Jean Murphy, 63, from Salford, was diagnosed with kidney cancer in July 2007. She started taking Sutent three weeks ago after an anonymous donor gave her £10,000.

She said: “It has made me feel more like my old self and I’ve only been on it for three weeks.

“Last week, I went shopping for the first time in eight months, that’s how well I’m feeling. I am here to support all these people. I feel very angry about what Nice is doing.

“My professor and other professors have said how good this drug is.

“Lots of people have worked hard and put money into the country and now they can’t get it. I never thought I would see the day when this country would do that.”

Her daughter, Cathy Ostasz, said she felt as if a price had been put on her mother’s life.

“In my letter to Nice, I said they were condemning kidney cancer patients to an early death.”

Yesterday’s protest came after 26 leading UK cancer experts wrote to a newspaper to say they were “dismayed”

at the guidance.

Last year, The Northern Echo launched its End NHS Injustice campaign to support the efforts of North- East kidney cancer patients trying to get access to Sutent on the NHS.

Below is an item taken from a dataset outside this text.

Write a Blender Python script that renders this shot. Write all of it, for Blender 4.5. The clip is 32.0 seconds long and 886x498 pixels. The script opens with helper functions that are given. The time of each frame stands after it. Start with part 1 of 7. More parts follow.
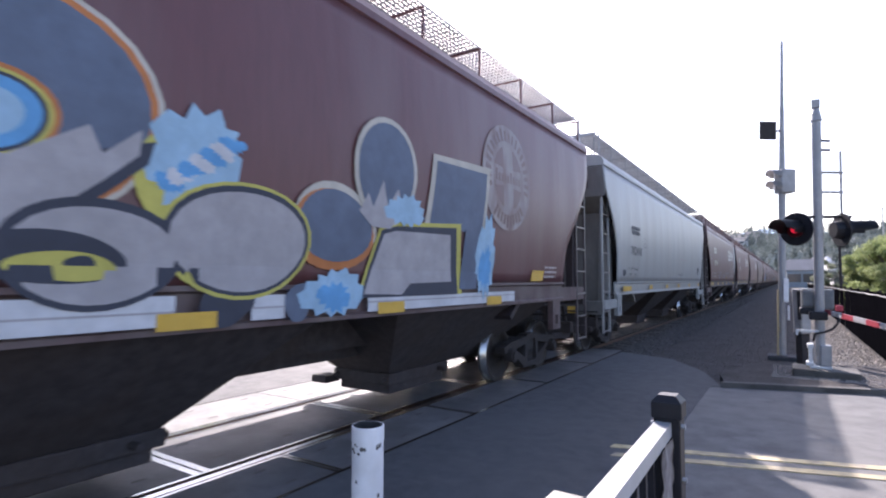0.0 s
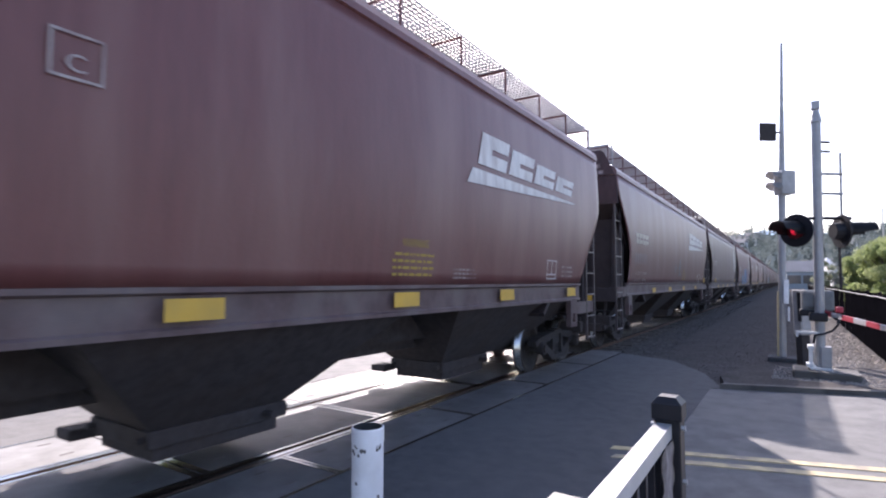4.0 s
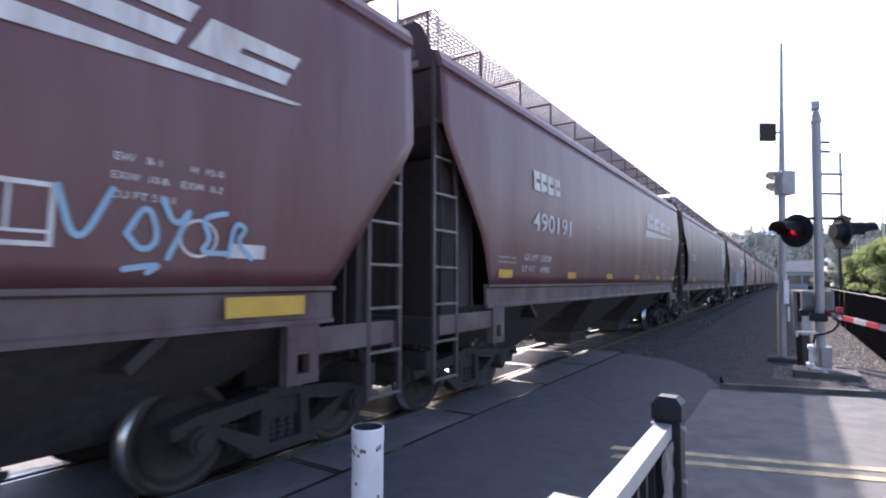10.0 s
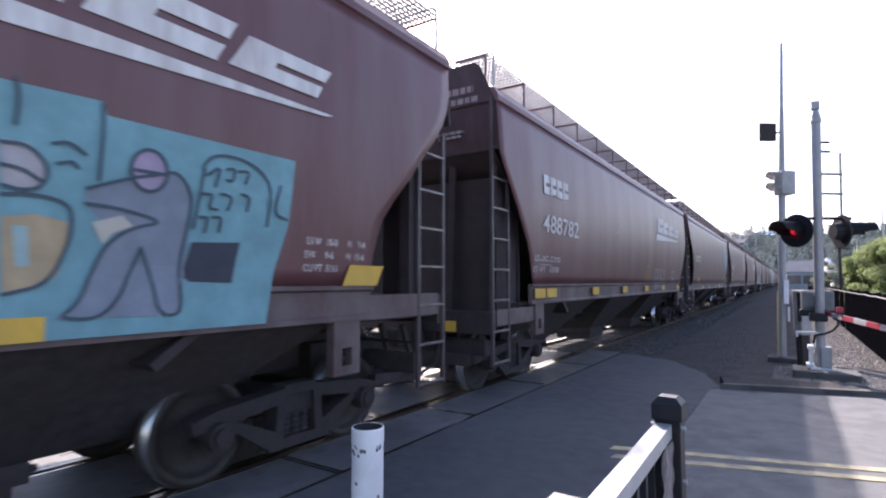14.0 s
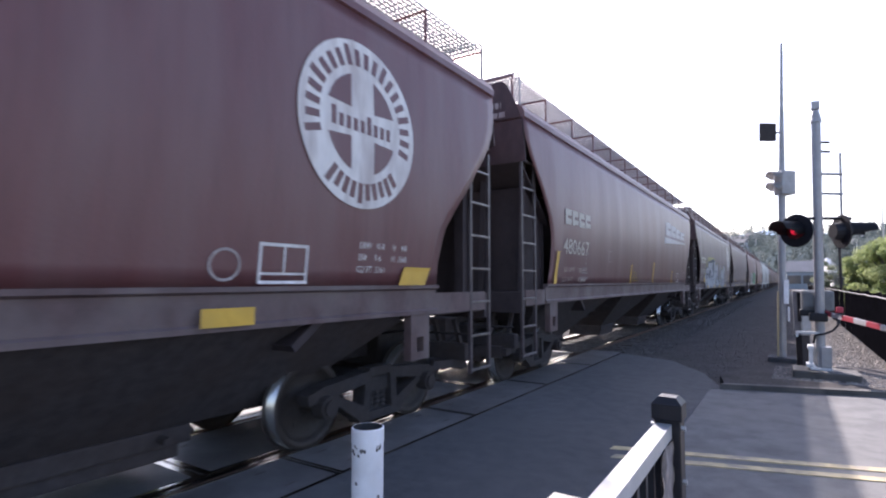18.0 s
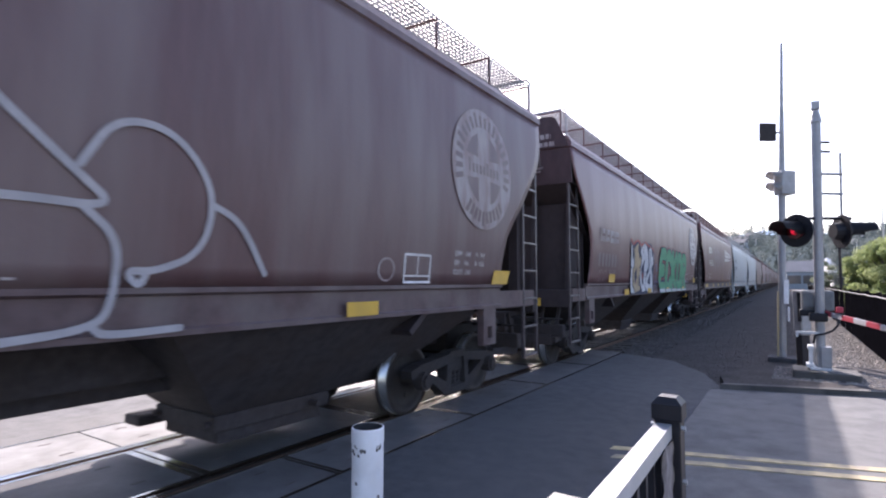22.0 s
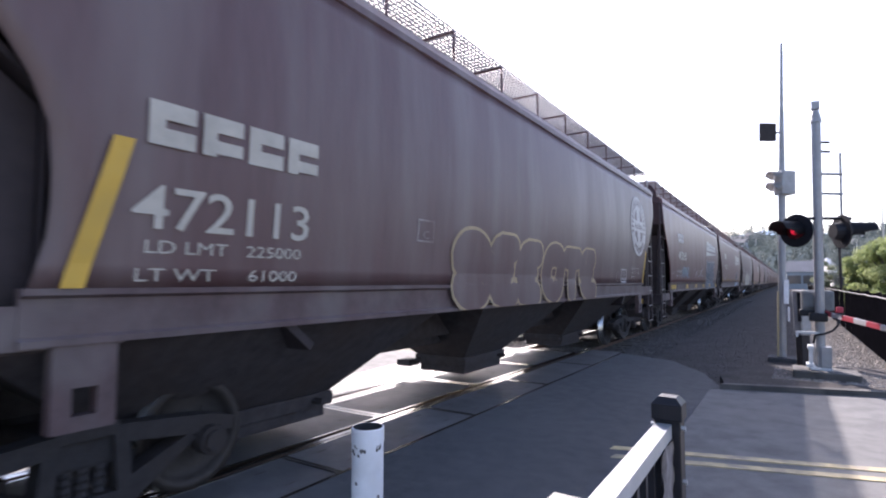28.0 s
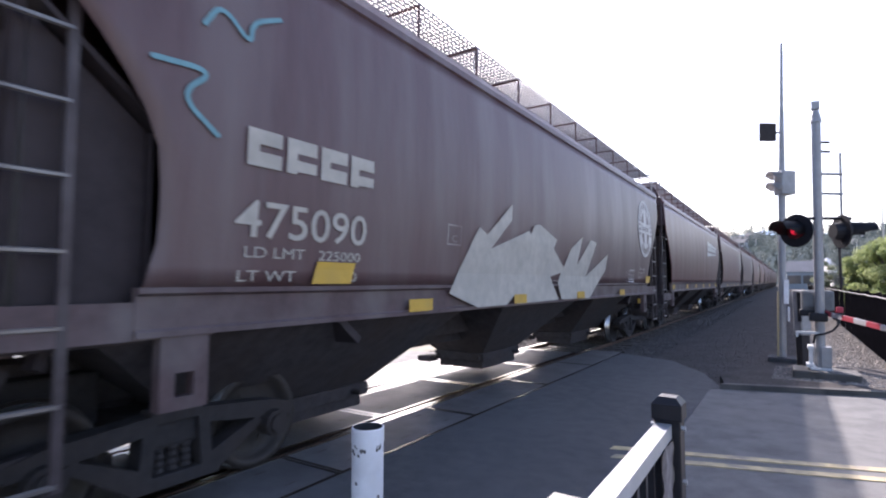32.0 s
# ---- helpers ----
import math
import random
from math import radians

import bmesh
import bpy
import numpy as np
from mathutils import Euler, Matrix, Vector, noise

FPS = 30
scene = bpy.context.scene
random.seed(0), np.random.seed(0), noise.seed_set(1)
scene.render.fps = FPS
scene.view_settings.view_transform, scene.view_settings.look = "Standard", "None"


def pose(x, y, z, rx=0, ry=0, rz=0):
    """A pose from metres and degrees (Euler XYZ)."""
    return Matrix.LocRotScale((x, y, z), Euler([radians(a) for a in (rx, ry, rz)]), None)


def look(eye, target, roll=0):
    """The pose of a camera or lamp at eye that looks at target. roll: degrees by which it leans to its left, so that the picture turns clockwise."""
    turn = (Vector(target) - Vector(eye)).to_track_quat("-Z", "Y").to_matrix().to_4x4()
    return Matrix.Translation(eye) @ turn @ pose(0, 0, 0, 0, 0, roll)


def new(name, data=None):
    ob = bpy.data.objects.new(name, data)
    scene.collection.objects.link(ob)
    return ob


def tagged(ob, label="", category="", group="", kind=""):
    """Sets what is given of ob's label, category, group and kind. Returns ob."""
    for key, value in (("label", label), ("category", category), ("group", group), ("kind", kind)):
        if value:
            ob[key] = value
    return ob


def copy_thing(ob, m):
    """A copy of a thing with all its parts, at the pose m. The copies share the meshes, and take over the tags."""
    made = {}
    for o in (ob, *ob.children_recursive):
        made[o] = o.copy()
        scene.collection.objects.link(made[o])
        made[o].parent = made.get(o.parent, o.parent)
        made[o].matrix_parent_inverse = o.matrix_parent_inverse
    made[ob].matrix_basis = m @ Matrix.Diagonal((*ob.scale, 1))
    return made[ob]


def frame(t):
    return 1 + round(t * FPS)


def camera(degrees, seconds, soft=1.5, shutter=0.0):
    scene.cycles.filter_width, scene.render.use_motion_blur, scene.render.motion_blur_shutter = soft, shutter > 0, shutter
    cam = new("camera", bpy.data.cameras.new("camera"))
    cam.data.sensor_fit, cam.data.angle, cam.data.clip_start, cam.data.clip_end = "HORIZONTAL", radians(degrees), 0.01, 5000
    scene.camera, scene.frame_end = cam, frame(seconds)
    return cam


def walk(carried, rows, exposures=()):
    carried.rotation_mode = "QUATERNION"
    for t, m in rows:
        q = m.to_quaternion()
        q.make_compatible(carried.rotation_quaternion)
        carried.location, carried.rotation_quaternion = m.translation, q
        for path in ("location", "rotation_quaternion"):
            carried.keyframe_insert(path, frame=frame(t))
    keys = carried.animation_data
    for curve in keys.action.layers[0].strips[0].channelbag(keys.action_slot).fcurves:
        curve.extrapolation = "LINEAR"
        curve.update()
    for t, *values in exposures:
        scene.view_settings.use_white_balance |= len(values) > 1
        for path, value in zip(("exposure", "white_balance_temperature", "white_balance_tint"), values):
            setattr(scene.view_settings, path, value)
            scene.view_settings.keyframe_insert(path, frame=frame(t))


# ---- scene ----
cam = camera(80.26, 32.0, soft=2.1, shutter=0.08)
YAW = 33.26
walk(cam, [(0.0, pose(0, 0, 1.74, 93.38, 0, YAW)), (1.0, pose(0, 0, 1.74, 93.44, 0, YAW)),
           (3.5, pose(0, 0, 1.74, 93.53, 0, YAW)), (10.0, pose(0, 0, 1.74, 93.55, 0, YAW)),
           (32.0, pose(0, 0, 1.74, 93.55, 0, YAW))], exposures=[(0, 1.58, 6280, 23), (32, 1.58, 6280, 23)])

# ---- light: low sun behind the train, clear hazy sky ----
SUN_EL, SUN_AZ = radians(33.7), radians(32.3)
SUN_DIR = Vector((-math.sin(SUN_AZ) * math.cos(SUN_EL), math.cos(SUN_AZ) * math.cos(SUN_EL), math.sin(SUN_EL)))
world = bpy.data.worlds.new("sky")
scene.world = world
world.use_nodes = True
wn = world.node_tree.nodes
sky = wn.new("ShaderNodeTexSky")
sky.sky_type = "NISHITA"
sky.sun_disc = False
sky.sun_elevation, sky.sun_rotation = SUN_EL, -SUN_AZ
sky.air_density, sky.dust_density, sky.ozone_density = 1.0, 1.6, 1.0
wn["Background"].inputs["Strength"].default_value = 0.13
world.node_tree.links.new(sky.outputs[0], wn["Background"].inputs["Color"])
sun = new("sun", bpy.data.lights.new("sun", "SUN"))
sun.data.energy, sun.data.angle, sun.data.color = 4.2, radians(0.53), (1.0, 0.95, 0.87)
sun.matrix_world = look(SUN_DIR * 60, (0, 0, 0))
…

Kathleen Devonport, 65, from Chilton, County Durham, won her battle after health bosses agreed to pay for the £30,000-a-year drug.

It has helped her lead a near-normal life and given her the energy to enjoy her six grandchildren.

After a series of articles about Sutent in The Northern Echo the North-East NHS became the first area in England to agree to pay for patients to be treated with the drug for the time being.

However, just across the county border in North Yorkshire, Barbara Selby, from Richmond, has not been successful in persuading her primary care trust to fund her treatment with Sutent.